How to create WebP from the command line?

Learn how to convert to and from WebP format using your command line.
Published 2023-03-07 3 min read
How to create WebP from the command line?

Installation

In order to create or convert WebP from the command line, you must install appropriate packages first. The process is straightforward in most cases.

Ubuntu/Debian

apt install webp

RHEL/Centos

yum -y install libwebp-tools

MacOS

brew install webp

 

This will install the utilities needed to create images in a WebP format and convert WebP to different formats - cwebp, dwebp, gif2webp, img2webp, webpinfo. In this tutorial we’ll focus on two programs - cwebp and dwebp.

Creating WebP

To create WebP use cwebp utility. It compresses input image to WebP. Note that it doesn’t work with animated images.

The basic syntax is as follows:

cwebp input_image.png -o output_image.webp

Supported input formats are WebP (yes, you can recompress a WebP with this tool), JPEG, PNG, PNM (PGM, PPM, PAM), TIFF.

Other basic options include -q which change the quality level - 0 is minimum, and 100 is maximum quality. Another interesting option is to use -lossless, interestingly in some cases - especially on images with simple geometric shapes it can actually produce smaller and better-looking images. I highly recommend messing around with quality settings to get the desired effect.

cwebp can also resize and crop images. Using resize -resize option is pretty straightforward. I you use this flag you have to place two numbers width and height. To preserve the original aspect ratio you can set one of the params to 0. Cropping is a little bit more involved. The syntax is the following -crop <x> <y> <w> <h> - as you can see you have to manually enter the desired crop dimensions and position.

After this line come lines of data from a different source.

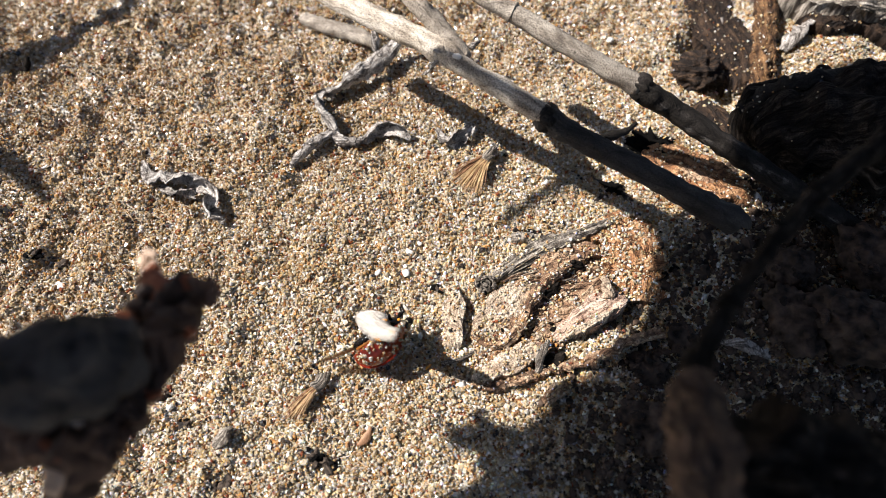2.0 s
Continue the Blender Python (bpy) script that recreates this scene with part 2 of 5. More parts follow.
DARK_WOOD = fibrous("dark_driftwood", [(0.0, (0.012, 0.008, 0.006)), (0.45, (0.065, 0.04, 0.026)), (0.75, (0.14, 0.088, 0.056)), (1.0, (0.24, 0.155, 0.10))], 2.0, 14, 0.85, 0.3)
HUMUS = fibrous("dark_litter", [(0.2, (0.02, 0.016, 0.013)), (0.5, (0.075, 0.055, 0.04)), (0.8, (0.20, 0.15, 0.11))], 2.0, 12, 0.9, 0.25)
# rotten bark brown, darkened further for the shade on the sandy slope
BROWN_DARK = fibrous("brown_rotten_bark", [(0.0, (0.006, 0.004, 0.003)), (0.5, (0.021, 0.012, 0.007)), (1.0, (0.075, 0.044, 0.024))], 2.5, 18, 0.85, 0.35)
STRAW = fibrous("straw_bristle", [(0.0, (0.27, 0.17, 0.08)), (0.5, (0.46, 0.32, 0.17)), (1.0, (0.66, 0.51, 0.31))], 2.0, 20, 0.55, 0.03, 0.0, 0.3, 9.0, 0.0)
BROWN_BRISTLE = fibrous("brown_bristle", [(0.0, (0.13, 0.06, 0.03)), (1.0, (0.36, 0.21, 0.115))], 2.0, 20, 0.55, 0.03, 0.0, 0.3, 9.0, 0.0)
# crumb tone, low enough to carry part of the shade on that side
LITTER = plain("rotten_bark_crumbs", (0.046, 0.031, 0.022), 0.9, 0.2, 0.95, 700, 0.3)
BUD_GREY = plain("felted_bud", (0.036, 0.034, 0.033), 0.9, 0.2, 0.9, 300, 0.6)
BUD_BROWN = plain("bud_bract", (0.062, 0.036, 0.024), 0.8, 0.3, 0.8, 350, 0.4)
BUD_RUST = plain("rust_bract", (0.16, 0.05, 0.022), 0.8, 0.3, 0.6, 350, 0.4)
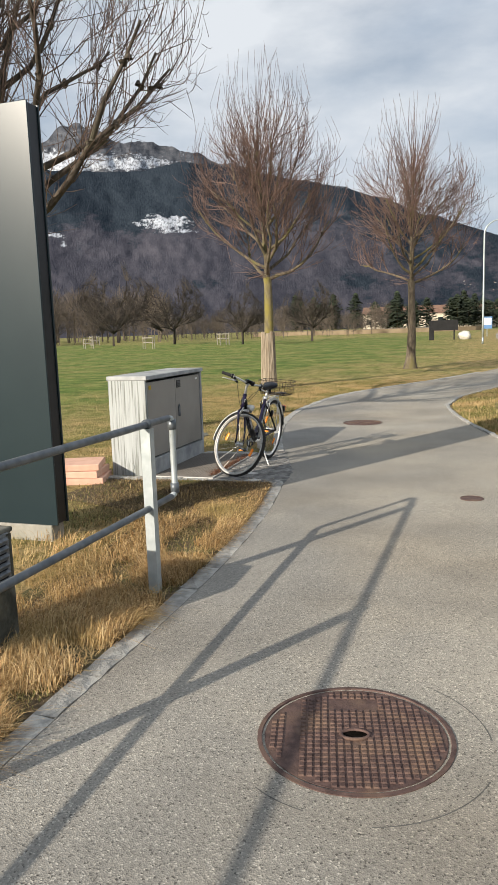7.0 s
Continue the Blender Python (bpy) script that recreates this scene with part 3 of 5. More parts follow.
def hazy_lines(seed, height, wide, twigs=150, low=0.22):
    """Trunk, boughs and a rounded haze of fine twigs, as a far bare tree shows."""
    rng = np.random.default_rng(seed)
    lines = [(bent(rng, (0, 0, 0), (0, 0, 1), height * 0.55, 0.2, 0.05, 3), 0.016 * height, 0.007 * height)]
    mid, half = height * (1 + low) / 2, height * (1 - low) / 2
    for i in range(9):
        a = i * 2.4 + rng.normal(0, 0.3)
        lines.append((bent(rng, (0, 0, height * rng.uniform(0.12, 0.4)), (math.cos(a), math.sin(a), rng.uniform(0.6, 1.6)), height * 0.42 * (0.6 + wide), 0.05, 0.2, 3), 0.007 * height, 0.003 * height))
    for i in range(twigs):
        d = rng.normal(0, 1, 3)
        d /= np.linalg.norm(d)
        k = rng.uniform(0.25, 0.85)
        p = np.array([d[0] * height * wide * k, d[1] * height * wide * k, mid + d[2] * half * k])
        w = np.array([d[0], d[1], d[2] * 0.6 + 0.7]) + rng.normal(0, 0.35, 3)
        lines.append((bent(rng, p, w, height * rng.uniform(0.12, 0.24), 0.05, 0.2, 2), 0.0032 * height, 0.0014 * height))
    return lines


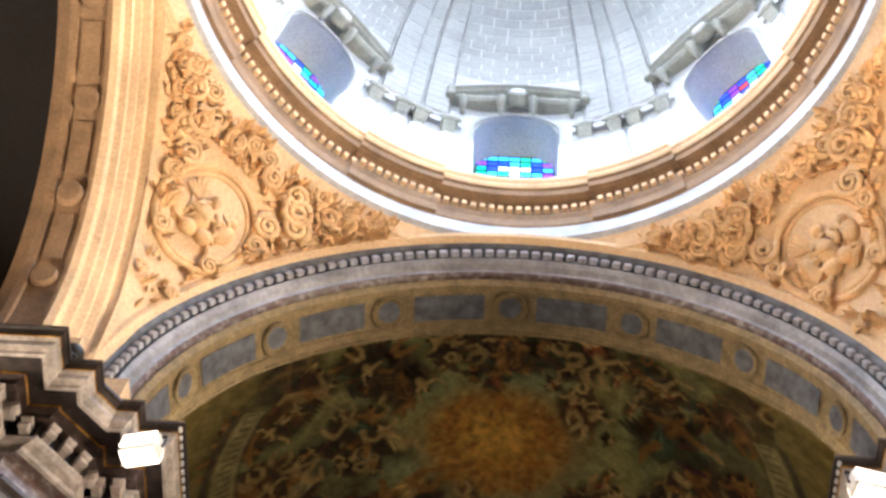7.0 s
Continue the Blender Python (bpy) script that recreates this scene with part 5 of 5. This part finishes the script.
# small winged shapes scattered through the sky
for k in range(50):
    a, q = fr.rnd.uniform(0, math.tau), math.sqrt(fr.rnd.uniform(0.16, 0.9))
    fr.figure(OVAL[0] + OVAL[2] * q * math.cos(a), OVAL[1] + OVAL[3] * q * math.sin(a), fr.rnd.uniform(0.17, 0.32), fr.rnd.choice(WARM_R + DARK_R), fr.rnd.random() < 0.4)
# larger bodies that stand out
for x, y, size, robe, wing in ((-1.75, 13.05, 0.75, (0.48, 0.30, 0.11), False), (-1.85, 11.95, 0.55, (0.40, 0.30, 0.13), False), (-1.45, 13.75, 0.75, UMBER, True), (1.55, 13.25, 0.6, RED, False), (2.65, 11.4, 0.75, GREEN, True), (1.45, 10.3, 0.55, RED, False), (2.75, 13.0, 0.5, BLUE, False), (-3.3, 12.6, 0.5, (0.3, 0.24, 0.13), False)):
    fr.figure(x, y, size, robe, wing)
# painted parapet round the oval: pale band with balusters, dark outer shade
fr.oval(0.955, 1.07, 0, math.tau, (0.12, 0.10, 0.06), 0.6)
for a0, a1 in ((2.75, 3.62), (1.72, 2.42), (0.62, 1.05), (-0.45, 0.40)):
    fr.oval(0.965, 1.045, a0, a1, PALE, 0.9)
    n = int((a1 - a0) / 0.036)
    for i in range(n):
        a = a0 + (a1 - a0) * (i + 0.3) / n
        fr.oval(0.978, 1.028, a, a + 0.016, (0.13, 0.11, 0.07), 0.85)
    fr.oval(1.045, 1.075, a0, a1, (0.09, 0.08, 0.06), 0.8)
    fr.oval(0.95, 0.965, a0, a1, (0.10, 0.09, 0.06), 0.7)
# grey-blue spandrels and painted corner pedestals with seated shapes
for sg in (-1, 1):
    fr.dab(sg * 3.45, 14.35, 0.75, 0.4, sg * -0.25, (0.24, 0.24, 0.20), 0.8, 0.85)
    for col, pts in (((0.15, 0.13, 0.085), ((-3.3, 13.65), (-3.95, 12.75), (-4.15, 12.95), (-3.95, 14.1), (-3.65, 14.1))), ((0.46, 0.39, 0.22), ((-3.95, 14.2), (-4.15, 12.95), (-4.45, 13.1), (-4.6, 14.3)))):
        fr.slab([(-sg * a, b) for a, b in pts], col, 0.85)
    for k in range(3):
        fr.limb(((sg * 3.98, 14.0 - 0.32 * k), (sg * 4.5, 13.9 - 0.28 * k)), 0.035, 0.035, (0.17, 0.145, 0.085), 0.7)
    for k in range(3):
        fr.figure(sg * (4.4 - 0.17 * k), 13.75 + 0.3 * k, 0.5, (0.38, 0.20, 0.07) if k < 2 else BLUE, False)
# age: fine mottling and grime over all
fr.c *= (0.74 + 0.52 * fr.cloudy(0.11, 6))[..., None]
fr.c *= (0.8 + 0.4 * fr.cloudy(0.05, 7))[..., None]
fr.c *= (1.07, 1.05, 0.84)


def painted_vault():
    na, ny = FRESCO_NA, FRESCO_NY
    a = np.linspace(-FRESCO_A, FRESCO_A, na)[:, None]
    y = np.linspace(V_Y0, V_Y1, ny)[None, :]
    u = (y - 12.0) / 3.0
    xyz = np.empty((na, ny, 3))
    xyz[..., 0] = 5.45 * np.sin(a) + 0 * y
    xyz[..., 1] = y + 0 * a
    xyz[..., 2] = 15.05 + (5.45 + 0.55 * (1 - u * u)) * np.cos(a)
    k = np.arange(na * ny).reshape(na, ny)
    faces = np.stack((k[:-1, :-1], k[:-1, 1:], k[1:, 1:], k[1:, :-1]), -1).reshape(-1, 4)
    me = bpy.data.meshes.new("ceiling_presbytery")
    me.from_pydata(xyz.reshape(-1, 3).tolist(), [], faces.tolist())
    att = me.color_attributes.new("paint", "FLOAT_COLOR", "POINT")
    rgba = np.ones((na * ny, 4))
    rgba[:, :3] = np.clip(fr.c.reshape(-1, 3), 0, 1)
    att.data.foreach_set("color", rgba.ravel())
    me.materials.append(fresco_material())
    me.shade_smooth()
    ob = new("ceiling_presbytery", me)
    tagged(ob, "presbytery vault painted with a faded oval fresco", "", "", "structure")


def fresco_material():
    mt = bpy.data.materials.new("faded_fresco_plaster")
    mt.use_nodes = True
    nt = mt.node_tree
    b = nt.nodes["Principled BSDF"]
    b.inputs["Roughness"].default_value = 0.75
    b.inputs["Specular IOR Level"].default_value = 0.25
    col = nt.nodes.new("ShaderNodeVertexColor")
    col.layer_name = "paint"
    co, no = nt.nodes.new("ShaderNodeTexCoord"), nt.nodes.new("ShaderNodeTexNoise")
    no.inputs["Scale"].default_value, no.inputs["Detail"].default_value = 26, 5
    nt.links.new(co.outputs["Object"], no.inputs["Vector"])
    mix = nt.nodes.new("ShaderNodeMix")
    mix.data_type, mix.blend_type = "RGBA", "OVERLAY"
    mix.inputs["Factor"].default_value = 0.35
    nt.links.new(col.outputs["Color"], mix.inputs["A"])
    nt.links.new(no.outputs["Fac"], mix.inputs["B"])
    nt.links.new(mix.outputs["Result"], b.inputs["Base Color"])
    bp = nt.nodes.new("ShaderNodeBump")
    bp.inputs["Strength"].default_value, bp.inputs["Distance"].default_value = 0.08, 0.02
    nt.links.new(no.outputs["Fac"], bp.inputs["Height"])
    nt.links.new(bp.outputs["Normal"], b.inputs["Normal"])
    return mt


painted_vault()

# ---- lamps and small fittings on the cornice ----
LAMP_ON = lamp_material("lit_lamp_glass", (1.0, 0.80, 0.58), 2.2)


def floodlight(side, x, y, z, turn):
    """A flood lamp that hangs by its bracket under the cornice."""
    top = thing("floodlight", "lit white floodlight fixed under the cornice", "lamp", "cornice floodlights", at=tuple(side @ Vector((x, y, z))))
    t = side @ pose(x, y, z, 0, 0, turn)
    bm = bmesh.new()
    box(bm, -0.22, 0.22, -0.12, 0.12, -0.34, -0.06, t, 0.03)
    house = part("housing", bm, WHITE_PAINT, top)
    for nm, y0, y1, z0, z1 in (("front_glass", -0.14, -0.12, -0.31, -0.09), ("rear_glass", 0.12, 0.14, -0.31, -0.09), ("under_glass", -0.09, 0.09, -0.36, -0.34)):
        bm = bmesh.new()
        box(bm, -0.19, 0.19, y0, y1, z0, z1, t)
        part(nm, bm, LAMP_ON, house, "glowing glass")
    bm = bmesh.new()
    tube(bm, [t @ Vector(p) for p in ((-0.24, 0, -0.2), (-0.24, 0, 0.01), (0.24, 0, 0.01), (0.24, 0, -0.2))], 0.015, 6)
    part("bracket", bm, BLACK, top)


floodlight(Matrix(), -3.98, 8.12, 13.70, -12)
floodlight(MIRROR, -3.9, 8.12, 13.70, -12)


def pier_lamp():
    top = thing("pier_lamp", "glowing red-framed lamp on the pier below the dentils", "lamp", at=(-4.1, 8.5, 12.7))
    bm = bmesh.new()
    box(bm, -4.28, -3.96, 8.44, 8.7, 12.62, 12.86, bevel=0.03)
    house = part("housing", bm, material("red_lacquered_metal", (0.5, 0.04, 0.03), 0.4), top, "red lacquered housing")
    for x0, x1 in ((-4.26, -3.98),):
        bm = bmesh.new()
        box(bm, x0, x1, 8.41, 8.44, 12.64, 12.84)
        part("front_glass", bm, PINK_GLOW, house, "glowing pink-white glass")
        bm = bmesh.new()
        box(bm, x0, x1, 8.45, 8.6, 12.6, 12.62)
        part("under_glass", bm, PINK_GLOW, house, "glowing pink-white glass")
    bm = bmesh.new()
    tube(bm, [(-4.12, 8.68, 12.77), (-4.12, 8.83, 12.74)], 0.03, 8)
    part("arm", bm, BLACK, top)


PINK_GLOW = lamp_material("pink_white_lamp_glass", (1.0, 0.5, 0.4), 1.4)
pier_lamp()
bm = bmesh.new()
ball(bm, (-4.90, 7.37, 14.22), (0.13, 0.13, 0.14), u=14, v=10)
bmesh.ops.create_cone(bm, cap_ends=True, segments=16, radius1=0.12, radius2=0.08, depth=0.12, matrix=pose(-4.90, 7.37, 14.08))
tagged(link_mesh("loudspeaker", bm, BLACK, True), "small black round loudspeaker on the cornice", "loudspeaker")

# ---- stone blocks of the dome ----
def dome_blocks():
    shell = bpy.data.objects["ceiling_dome"]
    rest = bmesh.new()
    made = 0
    rnd = random.Random(9)
    order = (0, 1, 7, 2, 6, 3, 5, 4)
    for k in order:
        for s0, s1, h, half, wd in ((0.01, S_RIM - 0.02, 0.30, 14.85, 0.52), (S_RIM + 0.04, S_OC - 0.13, 0.30, 14.85, 0.40)):
            n = int((s1 - s0) * 5.3 / h)
            for j in range(n):
                sa, sb = s0 + (s1 - s0) * j / n, s0 + (s1 - s0) * (j + 1) / n
                r = DRUM * math.cos((sa + sb) / 2)
                w = radians(half) * 2
                m = max(2, round(w * r / wd))
                cuts = [0] + [(i + (0.5 if j % 2 else 0.0) + rnd.uniform(-0.08, 0.08)) / m for i in range(0 if j % 2 else 1, m)] + [1]
                for u, v in zip(cuts, cuts[1:]):
                    ga, gs = 0.011 / r, 0.010 / 5.3
                    a0, a1 = radians(45 * k) - w / 2 + w * u + ga, radians(45 * k) - w / 2 + w * v - ga
                    d = 0.004 + rnd.uniform(-0.0015, 0.0015)
                    o = [dome_point(a, s, d) for s in (sa + gs, sb - gs) for a in (a0, (a0 + a1) / 2, a1)]
                    b = [dome_point(a, s, -0.01) for s in (sa + gs, sb - gs) for a in (a0, (a0 + a1) / 2, a1)]
                    own = made < 280
                    bm = bmesh.new() if own else rest
                    vo, vb = [bm.verts.new(p) for p in o], [bm.verts.new(p) for p in b]
                    for f in ((0, 1, 4, 3), (1, 2, 5, 4)):
                        bm.faces.new([vo[i] for i in f])
                    for p, q in ((0, 1), (1, 2), (2, 5), (5, 4), (4, 3), (3, 0)):
                        bm.faces.new((vo[p], vo[q], vb[q], vb[p]))
                    if own:
                        part("stone_block", bm, DOME_STONE, shell)
                        made += 1
    ob = part("stone_blocks", rest, DOME_STONE, shell)
    tagged(ob, kind="stuff")


dome_blocks()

Quite a few other options are available, to get the reference just use -longhelp option in your command line.

Converting from webp

To convert webp to another format use dwebp tool.

Basic usage:

dwebp input_image.webp -o output_image.png

Note you can change the extension of the file as you please, but it won’t change the actual image format. By default, it would be a png. You can change the format by using the -bmp-tiff-pam-ppm-pgm, or -yuv options.

 

Hope this helps you to introduce this high-compression format to your workflow… or helps you convert WebP memes your buddies sent you over slack to png. In my case, I learned about it, to use it on this website - as I’m cheap and don’t want to pay for external image processing.